Pirates held hostage, Day No. 68
Yes, this post’s headline is a reference to A.J. Burnett. Him sitting on the retirement fence has absolutely tied Neal Huntington’s hands — the GM’s denials to the contrary.
Look, it’s pretty simple: While keeping a light on for Burnett, Huntington has not been able to compete for the slew of mid-rotation free agents who have signed modest contracts elsewhere. He couldn’t, for instance, spend the $8-$10 million under Burnett’s mattress on Scott Feldman or Jason Vargas.
The Pirates, as Huntington often says, are “giving A.J. all the space he needs to make a big decision for him and his family.” Something else the Bucs have given A.J.: A deadline; but it isn’t believed to be too pressing, likely mid-January.
Of course, the personable righty could blow it all up by signing, as has been rumored, with the Orioles.

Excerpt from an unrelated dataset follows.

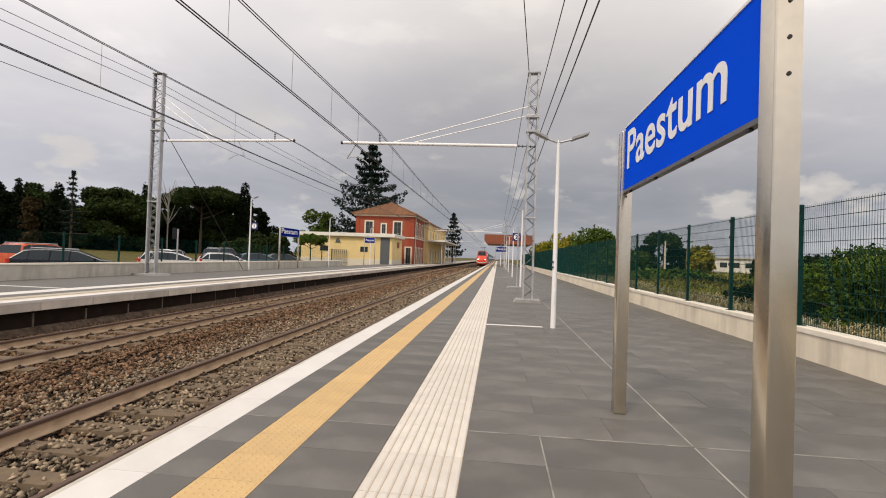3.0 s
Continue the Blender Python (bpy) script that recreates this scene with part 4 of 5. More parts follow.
def low_yellow_building():
    h = thing("waiting_room", "low yellow plaster building with a flat pale roof slab", "building")
    x0, x1, y0, y1, top = -28.6, -15.1, 70.0, 77.4, 3.95
    bm = bmesh.new()
    box(bm, x0, x1, y0, y1, -0.3, top)
    wall = part("wall", bm, M_YELWALL, h, "yellow plaster wall")
    bm = bmesh.new()
    box(bm, x0 - 0.4, x1 + 0.45, y0 - 0.45, y1, top, top + 0.5, 0.03)
    part("roof", bm, M_CANOPYW, h, "flat pale roof slab")
    bm = bmesh.new()
    box(bm, x0 - 0.03, x1 + 0.03, y0 - 0.03, y1, -0.3, 0.75)
    part("plinth", bm, M_STONETRIM, wall)
    bm = bmesh.new()
    box(bm, x1 - 1.7, x1 - 0.35, y0 - 0.05, y0 + 0.2, 0.0, top - 0.02, 0.02)
    part("door", bm, M_DOORGREY, wall, "tall grey door panel")
    for x, w in ((-25.15, 1.2), (-19.2, 1.1)):
        bm = bmesh.new()
        box(bm, x - w / 2, x + w / 2, y0 - 0.03, y0 + 0.1, 1.75, 2.5)
        part("window", bm, M_DARKGLASS, wall)
    for k in range(8):
        bm = bmesh.new()
        box(bm, -23.85 + 0.3 * k, -23.79 + 0.3 * k, y0 - 0.25, y0 - 0.2, 0.0, 2.0)
        part("gate_bar", bm, M_DOORGREY, wall)
    for z in (0.1, 1.95):
        bm = bmesh.new()
        box(bm, -23.9, -21.6, y0 - 0.26, y0 - 0.19, z, z + 0.05)
        part("gate_rail", bm, M_DOORGREY, wall)
    bm = bmesh.new()
    box(bm, x1 - 0.1, x1 + 0.03, 73.4, 75.2, 2.5, 3.4)
    part("window", bm, M_BROWN, wall, "small window with a brown shutter")
    bm = bmesh.new()
    prism(bm, [(-23.5, 3.0), (-22.7, 3.0), (-22.95, 3.65), (-23.25, 3.65)], y0 - 0.08, y0 - 0.02, "y")
    part("wall_lamp", bm, M_DOORGREY, wall)


def brown_canopy():
    c = thing("platform_shelter", "large rust-brown clad shelter roof across the platform", "canopy", 0, 104, 0)
    bm = bmesh.new()
    prism(bm, [(-2.3, 4.55), (7.0, 4.55), (7.0, 6.5), (-2.9, 6.5), (-2.9, 5.2)], 0, 16, "y")
    part("roof", bm, M_BROWN, c, "rust-brown cladding")
    for x in (0.6, 5.6):
        for y in (1, 8, 15):
            bm = bmesh.new()
            rod(bm, (x, y, 0), (x, y, 4.55), 0.11, n=10)
            part("post", bm, M_LAMPPOLE, c)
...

The attraction there is Camden Yards’ location within a half-hour of Burnett’s Monkton, Maryland home — family-time being such a huge factor in the decision he is facing.
Would A.J. really return to the AL East, the baseball jungle from which he made his escape with the Bucs? As a Yankee in 2010-11, Burnett was 6-13 with a 6.00 ERA in that division; in 2012-13 with the Pirates, he had a 3.32 ERA and 14 wins within the NL Central.
But there is also this: If one of the things that keeps Burnett on the mound is his desire for a better career coda, what better place to make a good last impression than the AL East?
Clint Hurdle’s decision to take away his Division Series Game 5 ball, contrary to the perception the snub might alienate him from the Bucs, actually gives him more motivation to return and fix the image.
In Burnett’s mind, nothing may need more fixing than the perception he was chased off by the too-rough AL East. Bet he’d like to set that straight.